I've mentioned in my review of CLAN OF THE CAVE BEAR that whenever I see a historical situation depicted in such a way as to distort known facts, I don't consider it fantasy in the "marvelous" sense, but it may often be an "uncanny" fantasy.  The plot of 300-- in which the heroic 300 Spartans sustain a holding action against an army comprised of millions of invading Persians-- is not the source of the uncanny metaphenomenality, however. Rather, this phenomenality springs principally from the grab-bag visual characterizations of the Persians, who are explicitly said to have marshalled against Greece all the strange powers and cultures of Asia. (Technically Africa finds its way into the mix as well.)  In so doing 300 continues a long mythic tradition perpetuated in Europe, in which the progressive, often masculinist Occident is favorably compared with the repressive, backward and demi-feminine Orient.  Tennyson said it best in the poem "Lockley Hall:"










Not in vain the distance beacons. Forward, forward let us range,
Let the great world spin for ever down the ringing grooves of change.

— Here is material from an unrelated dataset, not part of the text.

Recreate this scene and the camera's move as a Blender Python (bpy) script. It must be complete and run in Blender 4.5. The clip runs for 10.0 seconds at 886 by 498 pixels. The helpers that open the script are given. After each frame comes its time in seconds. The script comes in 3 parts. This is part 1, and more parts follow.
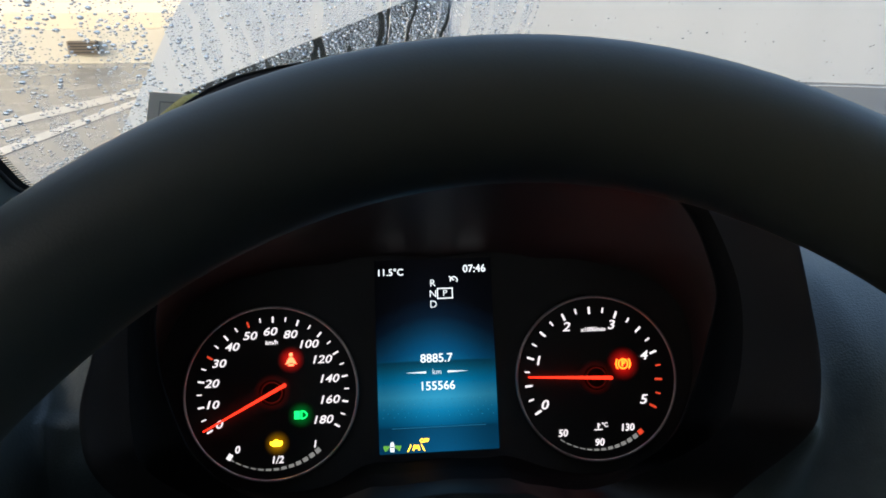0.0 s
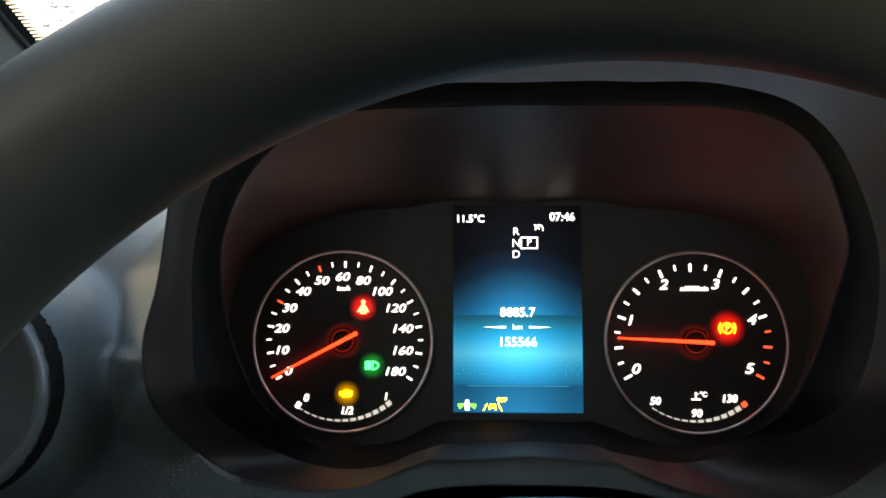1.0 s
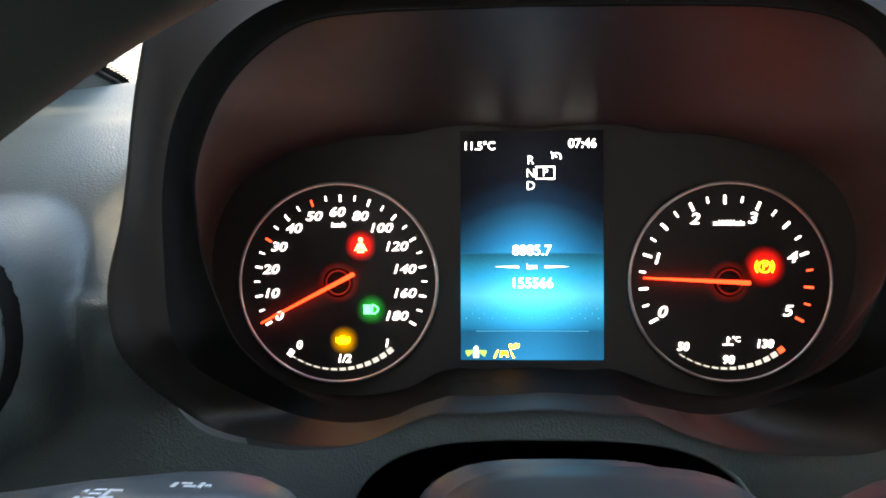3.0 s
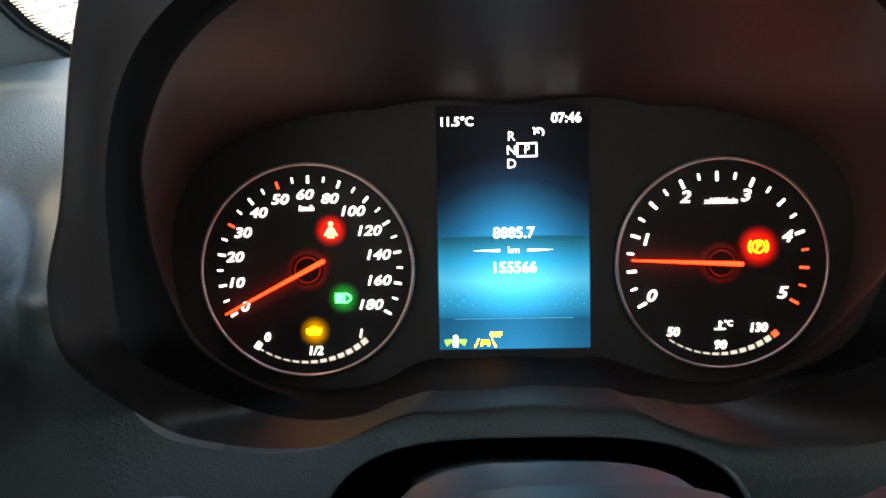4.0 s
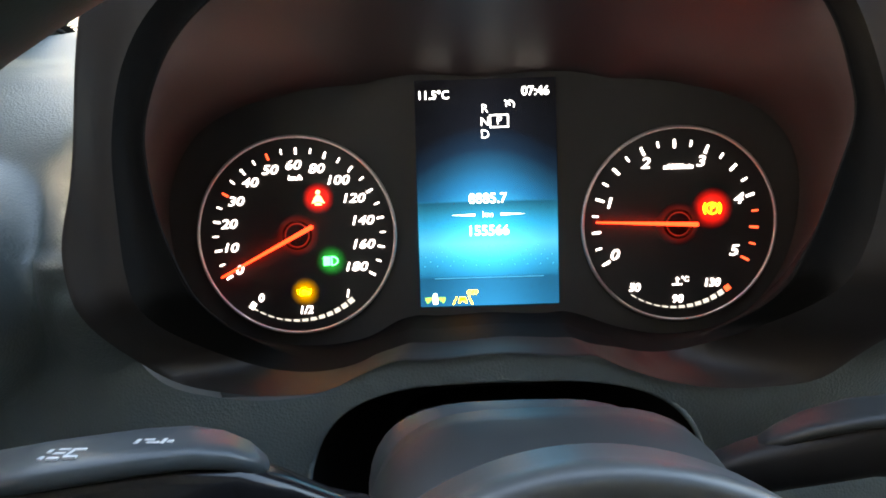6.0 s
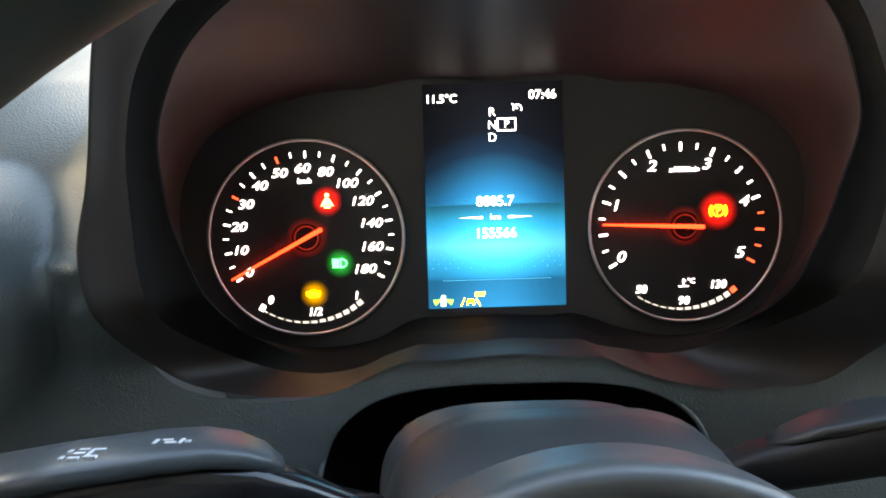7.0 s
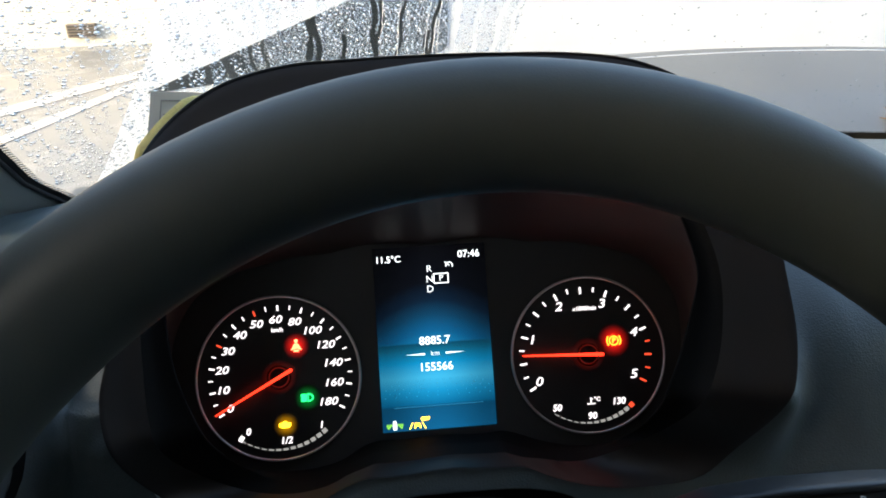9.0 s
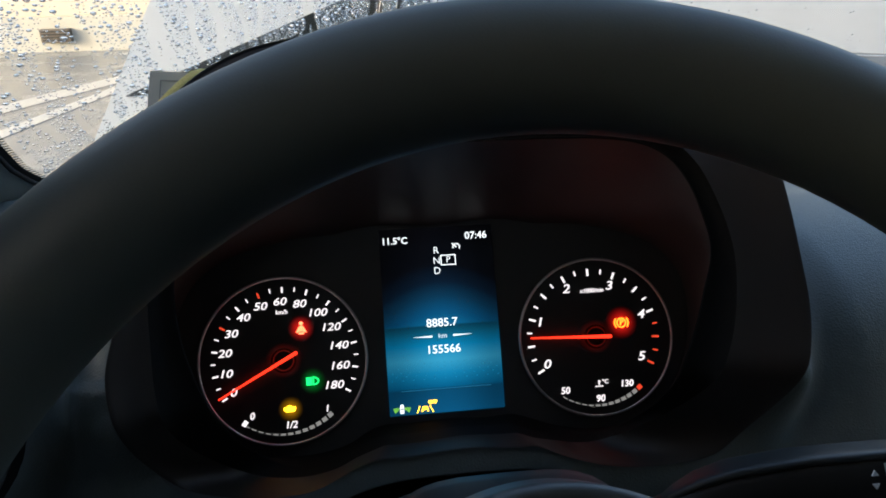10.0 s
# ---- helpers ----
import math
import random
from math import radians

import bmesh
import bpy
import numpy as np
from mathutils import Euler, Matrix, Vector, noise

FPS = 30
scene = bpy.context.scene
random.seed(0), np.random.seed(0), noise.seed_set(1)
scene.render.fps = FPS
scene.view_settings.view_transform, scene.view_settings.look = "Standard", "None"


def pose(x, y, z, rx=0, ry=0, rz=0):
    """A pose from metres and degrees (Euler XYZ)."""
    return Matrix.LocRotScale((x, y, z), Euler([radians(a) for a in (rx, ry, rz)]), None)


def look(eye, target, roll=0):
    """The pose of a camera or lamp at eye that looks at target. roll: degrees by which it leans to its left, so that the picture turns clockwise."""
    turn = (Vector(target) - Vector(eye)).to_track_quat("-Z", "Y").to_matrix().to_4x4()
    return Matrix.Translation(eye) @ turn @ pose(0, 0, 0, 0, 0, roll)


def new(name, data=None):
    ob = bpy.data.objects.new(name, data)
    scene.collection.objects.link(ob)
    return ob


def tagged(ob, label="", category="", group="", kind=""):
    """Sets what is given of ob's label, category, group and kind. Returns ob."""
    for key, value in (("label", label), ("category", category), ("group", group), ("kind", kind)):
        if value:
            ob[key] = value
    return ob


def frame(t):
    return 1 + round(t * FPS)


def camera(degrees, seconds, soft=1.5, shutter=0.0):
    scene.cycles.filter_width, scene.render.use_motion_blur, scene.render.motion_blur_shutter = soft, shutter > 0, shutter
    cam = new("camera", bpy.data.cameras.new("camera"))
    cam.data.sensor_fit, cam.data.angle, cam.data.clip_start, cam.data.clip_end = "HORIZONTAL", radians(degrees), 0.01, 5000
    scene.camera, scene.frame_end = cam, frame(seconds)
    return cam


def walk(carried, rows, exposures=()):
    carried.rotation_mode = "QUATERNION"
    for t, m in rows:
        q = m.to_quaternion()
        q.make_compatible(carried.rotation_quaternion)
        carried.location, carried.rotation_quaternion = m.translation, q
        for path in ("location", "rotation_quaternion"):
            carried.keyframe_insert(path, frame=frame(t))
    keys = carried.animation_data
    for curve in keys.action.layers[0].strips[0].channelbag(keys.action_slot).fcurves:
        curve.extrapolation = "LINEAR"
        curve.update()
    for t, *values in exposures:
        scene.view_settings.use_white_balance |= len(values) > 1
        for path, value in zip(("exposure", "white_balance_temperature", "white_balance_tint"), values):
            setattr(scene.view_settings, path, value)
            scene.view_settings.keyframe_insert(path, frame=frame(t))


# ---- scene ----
import collections

# The cluster's own frame: its face is the plane y = 0, leaning back; everything in the dashboard is laid out in it.
LEAN_BACK = 30.0
DASH = pose(0, 0, 1.5, -LEAN_BACK, 0, 0)

cam = camera(64.5, 10.0, soft=1.8)
PATH = [
    (0, (-0.0280, -0.4297, 0.0312), (0.0525, 0.5601, 0.1489), -2.35),
    (0.5, (-0.0108, -0.4108, 0.0216), (-0.0349, 0.5817, 0.1417), -0.23),
    (1, (-0.0255, -0.3964, 0.0192), (-0.0661, 0.5995, 0.1007), 0.09),
    (1.5, (-0.0275, -0.3794, 0.0095), (-0.0619, 0.6185, 0.0648), 0.22),
    (2, (-0.0299, -0.3675, 0.0130), (-0.0787, 0.6309, 0.0417), 0.38),
    (2.5, (-0.0314, -0.3585, 0.0149), (-0.0766, 0.6404, 0.0250), 0.13),
    (3.8, (-0.0275, -0.3446, 0.0255), (-0.0529, 0.6529, -0.0038), -0.87),
    (4, (-0.0281, -0.3341, 0.0230), (-0.0439, 0.6629, -0.0194), -1.02),
    (4.5, (-0.0275, -0.3364, 0.0231), (-0.0248, 0.6612, -0.0457), -1.36),
    (5, (-0.0207, -0.3494, 0.0246), (-0.0217, 0.6472, -0.0575), -1.61),
    (6.5, (-0.0256, -0.3624, 0.0205), (-0.0231, 0.6340, -0.0634), -1.74),
    (7, (-0.0269, -0.3644, 0.0216), (-0.0286, 0.6323, -0.0597), -1.79),
    (7.5, (-0.0371, -0.3913, 0.0201), (-0.0428, 0.6064, -0.0471), -1.81),
    (8, (-0.0353, -0.4178, 0.0170), (-0.0442, 0.5819, -0.0069), -1.70),
    (8.2, (-0.0375, -0.4276, 0.0141), (-0.0453, 0.5724, 0.0102), -1.50),
    (8.5, (-0.0283, -0.4517, 0.0144), (-0.0266, 0.5478, 0.0479), -1.85),
    (9, (-0.0212, -0.4485, 0.0375), (0.0469, 0.5460, 0.1172), -3.95),
    (9.2, (-0.0195, -0.4385, 0.0413), (0.0687, 0.5531, 0.1365), -4.23),
    (9.5, (-0.0117, -0.4383, 0.0290), (0.0911, 0.5518, 0.1245), -4.30),
    (9.8, (-0.0360, -0.4479, 0.0229), (0.0604, 0.5427, 0.1185), -4.48),
    (10, (-0.0402, -0.4406, 0.0218), (0.0599, 0.5502, 0.1122), -4.11),
]
walk(cam, [(t, DASH @ look(e, g, r)) for t, e, g, r in PATH],
     exposures=[(0.0, 2.6, 6250, 10), (0.4, 3.0, 6450, 10), (1.0, 4.15, 7300, 10), (1.5, 4.82, 7500, 12), (2.0, 5.03, 7500, 12), (2.5, 4.93, 7500, 12), (4.5, 4.45, 7500, 12), (5.2, 4.65, 7550, 12), (6.5, 4.99, 7550, 12), (7.0, 5.03, 7550, 12),
                (8.2, 5.54, 7550, 12), (8.6, 4.68, 7000, 10), (9.0, 3.35, 6400, 10), (9.4, 2.75, 6300, 10), (10.0, 2.7, 6300, 10)])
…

Thro' the shadow of the globe we sweep into the younger day;
Better fifty years of Europe than a cycle of Cathay.
 
Snyder's film certainly spins a similar story, crediting the stand of the 300 Spartans with keeping the Eastern menace at bay and making possible Greece's promotion of "reason" and "justice" in later European civilizations (though the film, like the comic, uses their values as little more than buzzwords).  The real impetus of 300 is not about reason or justice, but about the exaltation of the masculine virtue of "hardness" as against the relative softness and femininity of the Orient.
 
As I noted above, though, this vision of "the forbidden East" takes in pretty much everything that ever seems menacing to Occidental culture.  Thus Persian king Xerxes is figured (as the illo above shows) as an eight-foot-tall black man with a fey attitude and multiple body piercings.  In the world of 300 Persia's greatest fighters, the historical "Immortals," are outfitted with faux-Japanese metal masks and ninja-like garments.  At one point the defending Spartans even beat back an attack which they regard as "magic," though the attack is actually comprised of nothing but incendiary devices, perhaps fueled by that great Chinese discovery, gunpowder.  Further, Xerxes is clearly figured as a Satanic tempter.  He continually offers Leonidas fame and riches to stand down.  He fails to seduce the king but succeeds by offering temptations of the flesh to the one who does betray the soldiers.
 
In addition, whereas the Spartans have sought to ruthlessly eliminate from their culture any offspring with weakness or deformity, the Persians have embraced freakishness. One scene shows a monstrous fellow with crab-like appendages, who serves to execute soldiers who fail Xerxes.  Another scene has the Persians unleash a giant who is, like Xerxes, about eight feet tall, and has fanglike teeth.  This unnamed giant comes closest of any Persian to finishing off heroic Leonidas, in what I considered the film's most bracing fight-scene.  However, the Spartans are actually undone by one of their discards: Ephialtes, a hunchback saved from infanticide by his mother, and who lives to betray the Spartans to the Persians.  Perhaps this was Frank Miller's way of letting the "freaks" get back some of their own?  He could certainly afford to do so, since the 300 Spartans were doomed to die anyway, though their sacrifice rallies the rest of Greece to rise and defeat the Persian invaders.
 
I tend to agree-- partially-- with Snyder when he dismisses the film's racial politics, asserting that 300's rewriting of history is so absurd that no one should take it seriously as representing anything in the real world.  However, I wouldn't say that the racial and sexual content means absolutely nothing.  Such extreme depictions of race and gender are part and parcel of the often crude and self-adulating nature of dreams and fantasies.  It would not be incorrect to see 300 as a revenge-fantasy against multiculturalism.
 
Can I esteem the imaginativeness of such a fantasy, even while disagreeing with any real-world extrapolations from it?  I don't think that's so difficult.  Many naturalistic historical films are no less flagrant in their rewritings, and not nearly as imaginative.  Steven Spielberg's AMISTAD spends over two hours analyzing the virulence of slavery in the United States, yet at the film's conclusion it chooses to draw a convenient veil over the provenance of slavery in North Africa (i.e., the North African slavers are alluded to but never seen on camera).  
 
Though I've defended 300's transgressions against political correctness, I can't say I'm overly fond of the film.  I found the film's use of CGI and slow motion effects tedious in the extreme.  Frank Miller stated that the main reason he had his Spartan heroes clad only in capes and light armor had to do with allowing the viewers to identify better with the individual warriors, but it's impossible not to see some feverish homoerotic elements in the film.
 
"Not that there's anything wrong with that--" but as I'd rather watch female anatomy, all those abs became for me just a little bit ab-horrent.